For the believer, this passage is a call to walk in the light. We are not saved by our own discipline, but we are saved unto discipline. We who have been freed from the ultimate penalty of sin must take care not to be entangled again in its cords. How do we do this? By remembering that our ways are before the eyes of our Father. This is not the gaze of a celestial policeman looking for a reason to write a ticket. It is the watchful eye of a loving Father who wants to protect us from the very folly that destroys the wicked. We should take our sins, especially our secret sins, seriously precisely because God does. We must confess them honestly, knowing that "if we confess our sins, he is faithful and just to forgive us our sins and to cleanse us from all unrighteousness" (1 John 1:9).
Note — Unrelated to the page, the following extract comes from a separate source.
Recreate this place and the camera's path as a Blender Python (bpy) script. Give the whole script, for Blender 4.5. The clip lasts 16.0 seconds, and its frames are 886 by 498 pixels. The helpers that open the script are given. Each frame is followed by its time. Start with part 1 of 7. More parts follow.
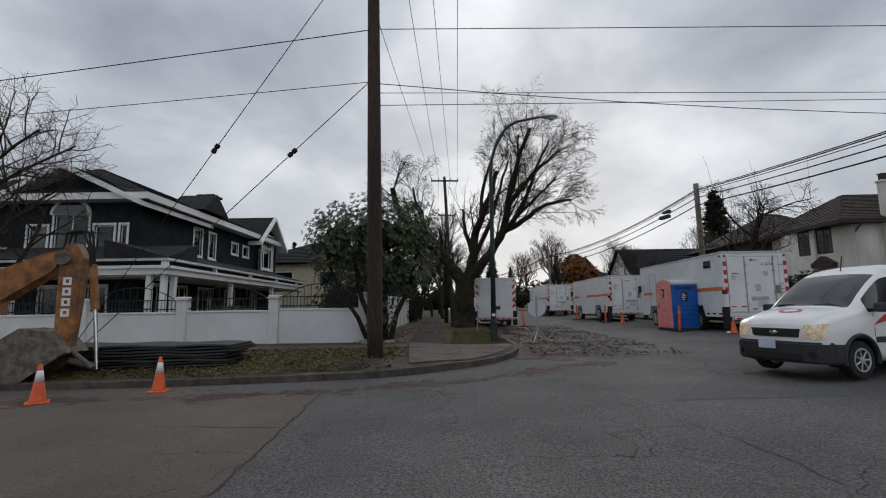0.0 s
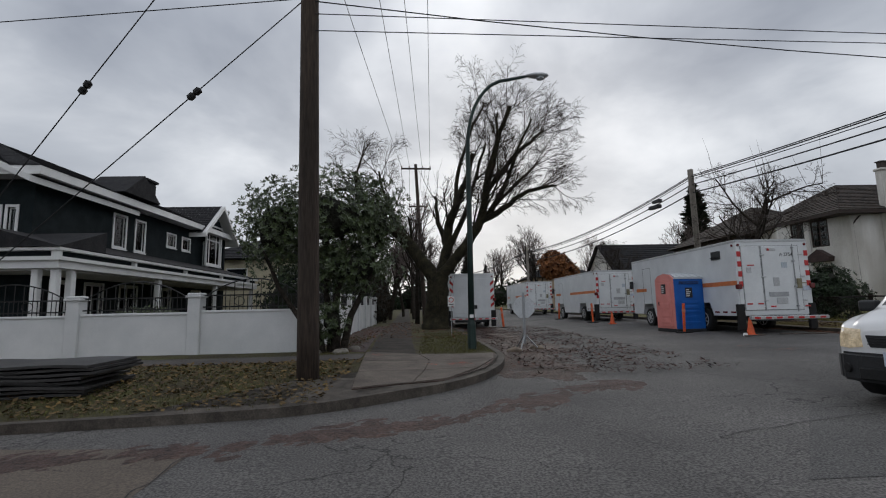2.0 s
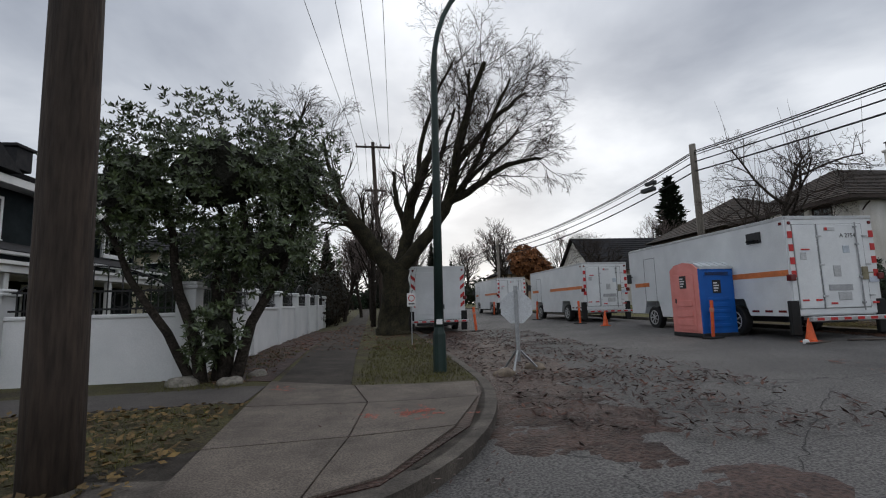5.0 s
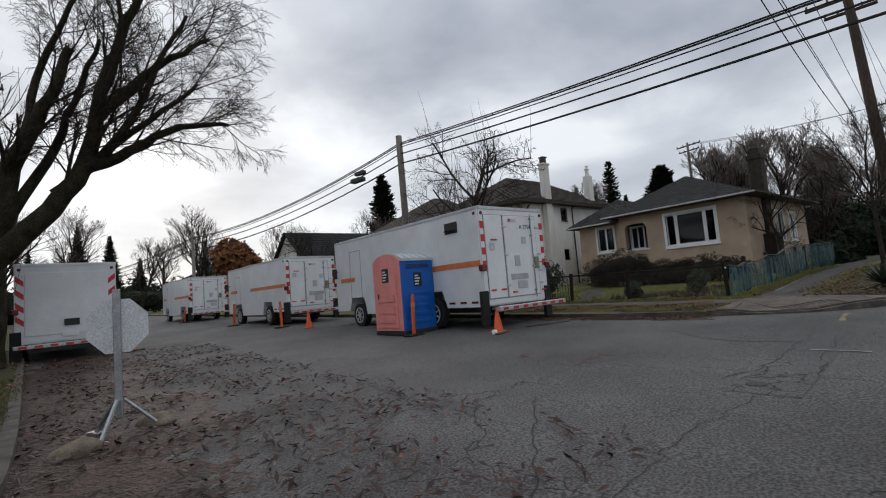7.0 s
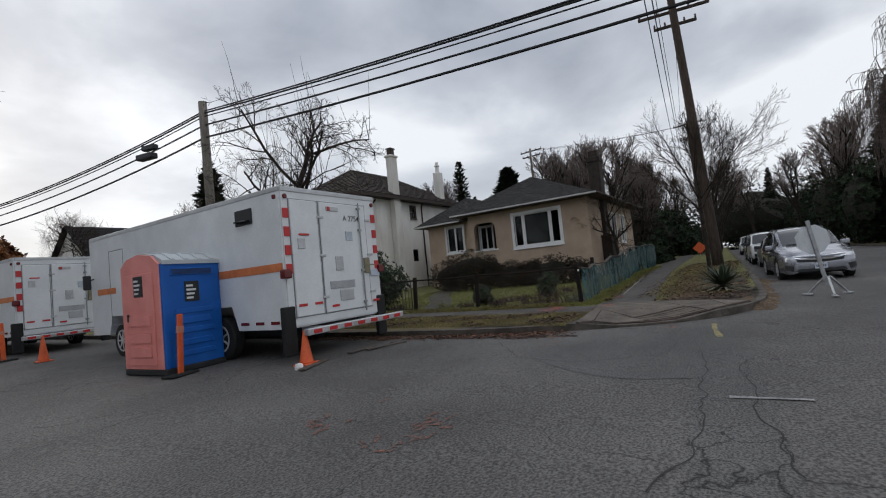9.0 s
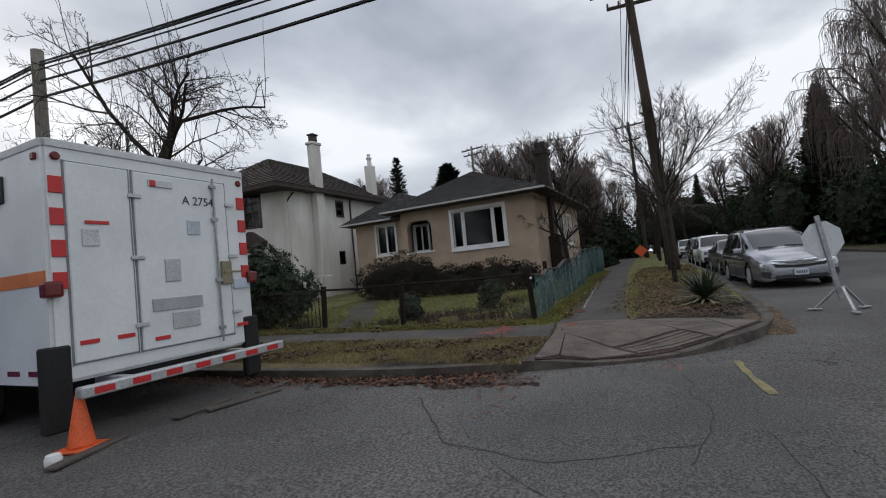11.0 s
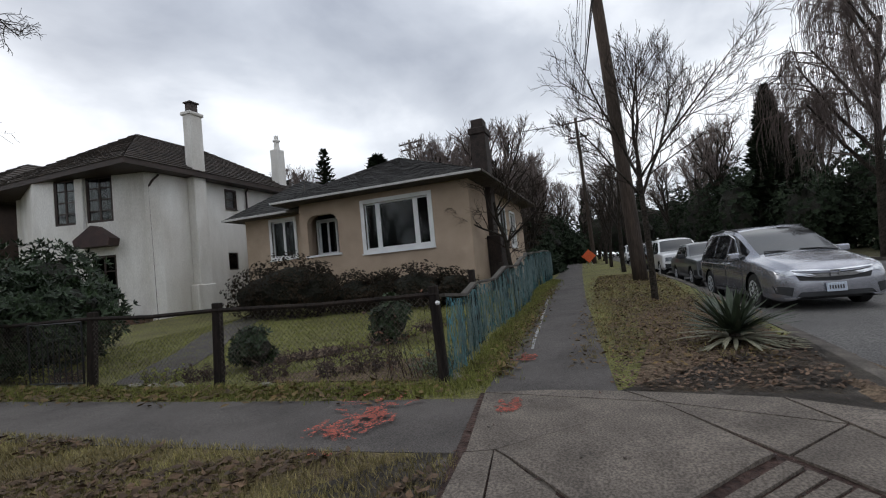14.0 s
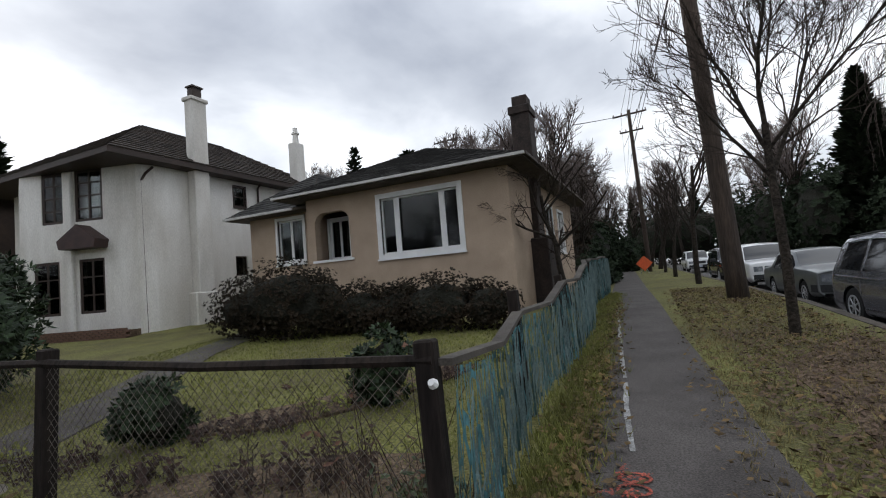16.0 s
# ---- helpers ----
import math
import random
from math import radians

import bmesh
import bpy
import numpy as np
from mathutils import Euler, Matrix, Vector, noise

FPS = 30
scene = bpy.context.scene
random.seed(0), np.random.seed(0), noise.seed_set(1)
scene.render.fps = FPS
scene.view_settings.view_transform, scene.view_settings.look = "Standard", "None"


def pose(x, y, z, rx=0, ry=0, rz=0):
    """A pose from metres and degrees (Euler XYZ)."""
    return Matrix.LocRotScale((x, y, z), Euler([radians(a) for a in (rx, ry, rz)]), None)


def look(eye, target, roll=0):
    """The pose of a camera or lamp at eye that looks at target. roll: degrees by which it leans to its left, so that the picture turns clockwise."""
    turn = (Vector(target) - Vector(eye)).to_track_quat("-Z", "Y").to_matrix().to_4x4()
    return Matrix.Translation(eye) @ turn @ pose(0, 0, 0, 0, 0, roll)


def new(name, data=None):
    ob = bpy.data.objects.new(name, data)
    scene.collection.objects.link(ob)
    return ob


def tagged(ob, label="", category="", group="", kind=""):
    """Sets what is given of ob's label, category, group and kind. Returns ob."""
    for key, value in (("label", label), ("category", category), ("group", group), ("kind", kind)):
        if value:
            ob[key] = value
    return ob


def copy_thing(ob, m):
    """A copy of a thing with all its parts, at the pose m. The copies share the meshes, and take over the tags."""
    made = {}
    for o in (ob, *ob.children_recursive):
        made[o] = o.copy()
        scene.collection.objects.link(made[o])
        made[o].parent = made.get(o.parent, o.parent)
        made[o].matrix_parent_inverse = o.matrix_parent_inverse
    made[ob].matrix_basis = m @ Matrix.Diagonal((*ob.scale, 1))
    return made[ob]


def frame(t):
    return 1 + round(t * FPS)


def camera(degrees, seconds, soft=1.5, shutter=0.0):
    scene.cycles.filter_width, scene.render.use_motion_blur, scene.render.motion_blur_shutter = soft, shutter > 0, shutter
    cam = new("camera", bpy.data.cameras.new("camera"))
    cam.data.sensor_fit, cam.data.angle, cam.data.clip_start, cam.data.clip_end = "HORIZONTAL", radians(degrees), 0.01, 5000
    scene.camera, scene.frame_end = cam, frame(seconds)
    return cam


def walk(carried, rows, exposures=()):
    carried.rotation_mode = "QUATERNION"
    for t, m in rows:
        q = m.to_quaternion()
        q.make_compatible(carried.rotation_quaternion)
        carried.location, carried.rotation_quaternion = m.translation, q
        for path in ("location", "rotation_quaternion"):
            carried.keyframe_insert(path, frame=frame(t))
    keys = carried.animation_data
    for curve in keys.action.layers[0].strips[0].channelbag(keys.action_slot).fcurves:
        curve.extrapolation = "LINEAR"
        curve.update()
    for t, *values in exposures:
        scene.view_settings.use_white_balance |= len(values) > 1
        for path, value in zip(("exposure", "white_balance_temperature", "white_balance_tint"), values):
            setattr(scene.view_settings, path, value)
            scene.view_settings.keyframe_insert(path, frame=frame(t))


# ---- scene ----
from mathutils.bvhtree import BVHTree

cam = camera(87.1, 16.0, soft=1.1)
METRES, EYE, TILT, LEAN, TURN = 26.3, 1.5, 0.0, 0.0, 1.2
ROWS = [
    (0.0, 0.0, 0.0, 0.0, 0.09, 7.38, 0.7),
    (0.5, 0.0001, 0.0294, -0.0003, -1.11, 7.35, 0.82),
    (1.0, 0.0031, 0.0625, -0.0038, -2.12, 7.27, 1.03),
    (1.5, 0.0064, 0.0966, -0.0005, -2.72, 7.23, 1.07),
    (2.0, 0.0096, 0.1284, 0.0013, -3.02, 7.21, 1.12),
    (2.5, 0.0103, 0.1598, 0.0027, -3.03, 7.2, 1.11),
    (3.0, 0.0133, 0.1902, 0.0044, -2.96, 7.16, 1.08),
    (5.5, 0.0394, 0.3384, 0.003, -11.51, 6.78, 2.08),
    (6.0, 0.0586, 0.3625, 0.0044, -21.55, 6.18, 3.23),
    (6.5, 0.0813, 0.386, 0.0045, -32.45, 5.37, 4.24),
    (7.0, 0.1077, 0.4073, 0.0056, -40.26, 4.74, 4.76),
    (7.5, 0.1356, 0.425, 0.0055, -45.41, 4.33, 5.15),
    (8.0, 0.1634, 0.4408, 0.0076, -49.76, 3.92, 5.33),
    (8.5, 0.1915, 0.4549, 0.0078, -53.85, 3.53, 5.53),
    (9.0, 0.2217, 0.4685, 0.0104, -57.85, 3.2, 5.64),
    (9.5, 0.2501, 0.4827, 0.0106, -60.6, 3.0, 5.66),
    (10.0, 0.2796, 0.4941, 0.012, -62.69, 2.85, 5.69),
    (12.5, 0.4286, 0.5311, 0.0146, -66.71, 2.88, 5.53),
    (13.0, 0.4598, 0.5341, 0.0153, -67.72, 2.84, 5.49),
    (13.5, 0.4894, 0.5371, 0.0147, -69.45, 2.74, 5.47),
    (14.0, 0.5201, 0.5413, 0.0153, -71.59, 2.64, 5.43),
    (14.5, 0.5503, 0.5447, 0.0143, -72.86, 2.63, 5.38),
    (15.0, 0.5816, 0.551, 0.0153, -73.21, 2.72, 5.29),
    (15.5, 0.6083, 0.5586, 0.0189, -71.96, 2.95, 5.16),
    (16.0, 0.6351, 0.5724, 0.0204, -66.83, 3.65, 4.74),
]
walk(cam, [(t, pose(0, 0, EYE, TILT, LEAN, TURN) @ pose(METRES * x, METRES * y, METRES * z, 90 + pitch, roll, yaw)) for t, x, y, z, yaw, pitch, roll in ROWS],
     [(0.0, -0.22), (3.0, -0.13), (6.0, 0.02), (9.0, 0.04), (12.5, 0.22), (16.0, 0.42)])

# ---- world and light: a bright overcast sky, the low sun behind cloud ahead ----
SUN_AZ, SUN_EL = 10.0, 19.0
world = bpy.data.worlds.new("overcast_sky")
scene.world = world
world.use_nodes = True
wn, wl = world.node_tree.nodes, world.node_tree.links
wn.clear()


def wnode(kind, **kw):
    n = wn.new(kind)
    for k, v in kw.items():
        n.inputs[k.replace("_", " ")].default_value = v
    return n


w_out = wn.new("ShaderNodeOutputWorld")
w_bg = wn.new("ShaderNodeBackground")
w_sky = wn.new("ShaderNodeTexSky")
w_sky.sky_type, w_sky.sun_disc = "NISHITA", False
w_sky.sun_elevation, w_sky.sun_rotation = radians(SUN_EL), radians(SUN_AZ)
w_tc = wn.new("ShaderNodeTexCoord")
w_sep = wn.new("ShaderNodeSeparateXYZ")
wl.new(w_tc.outputs["Generated"], w_sep.inputs[0])
# the cloud deck: directions projected on a plane overhead
w_el = wn.new("ShaderNodeMath"); w_el.operation = "MAXIMUM"; w_el.inputs[1].default_value = 0.0
wl.new(w_sep.outputs["Z"], w_el.inputs[0])
w_den = wn.new("ShaderNodeMath"); w_den.operation = "ADD"; w_den.inputs[1].default_value = 0.28
wl.new(w_el.outputs[0], w_den.inputs[0])
w_px = wn.new("ShaderNodeMath"); w_px.operation = "DIVIDE"
w_py = wn.new("ShaderNodeMath"); w_py.operation = "DIVIDE"
wl.new(w_sep.outputs["X"], w_px.inputs[0]); wl.new(w_den.outputs[0], w_px.inputs[1])
wl.new(w_sep.outputs["Y"], w_py.inputs[0]); wl.new(w_den.outputs[0], w_py.inputs[1])
w_com = wn.new("ShaderNodeCombineXYZ")
wl.new(w_px.outputs[0], w_com.inputs["X"]); wl.new(w_py.outputs[0], w_com.inputs["Y"])
w_n1 = wnode("ShaderNodeTexNoise", Scale=1.5, Detail=6.0, Roughness=0.52, Distortion=0.25)
w_n2 = wnode("ShaderNodeTexNoise", Scale=0.8, Detail=3.0, Roughness=0.5)
wl.new(w_com.outputs[0], w_n1.inputs["Vector"]); wl.new(w_com.outputs[0], w_n2.inputs["Vector"])
w_sum = wn.new("ShaderNodeMath"); w_sum.operation = "MULTIPLY_ADD"; w_sum.inputs[1].default_value = 0.55
wl.new(w_n2.outputs["Fac"], w_sum.inputs[0])
w_half = wn.new("ShaderNodeMath"); w_half.operation = "MULTIPLY"; w_half.inputs[1].default_value = 0.5
wl.new(w_n1.outputs["Fac"], w_half.inputs[0]); wl.new(w_half.outputs[0], w_sum.inputs[2])
w_ramp = wn.new("ShaderNodeValToRGB")
w_ramp.color_ramp.elements[0].position, w_ramp.color_ramp.elements[0].color = 0.40, (0.30, 0.33, 0.395, 1)
w_ramp.color_ramp.elements[1].position, w_ramp.color_ramp.elements[1].color = 0.62, (0.84, 0.87, 0.92, 1)
mid = w_ramp.color_ramp.elements.new(0.51); mid.color = (0.49, 0.525, 0.59, 1)
wl.new(w_sum.outputs[0], w_ramp.inputs[0])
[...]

Ultimately, we see the gospel here in negative relief. The wicked man is captured by his own iniquities. But Jesus Christ, the truly righteous one, was captured and held fast by our iniquities. He was bound with cords so that we could be set free. He stumbled under the weight of a folly that was not His own, and He died for a lack of discipline that was ours. He drank the cup of God's wrath so that we might be sobered up from the intoxication of our sin and invited to the marriage supper of the Lamb. He is the wisdom of God, and to reject Him is the greatest and most abundant folly of all.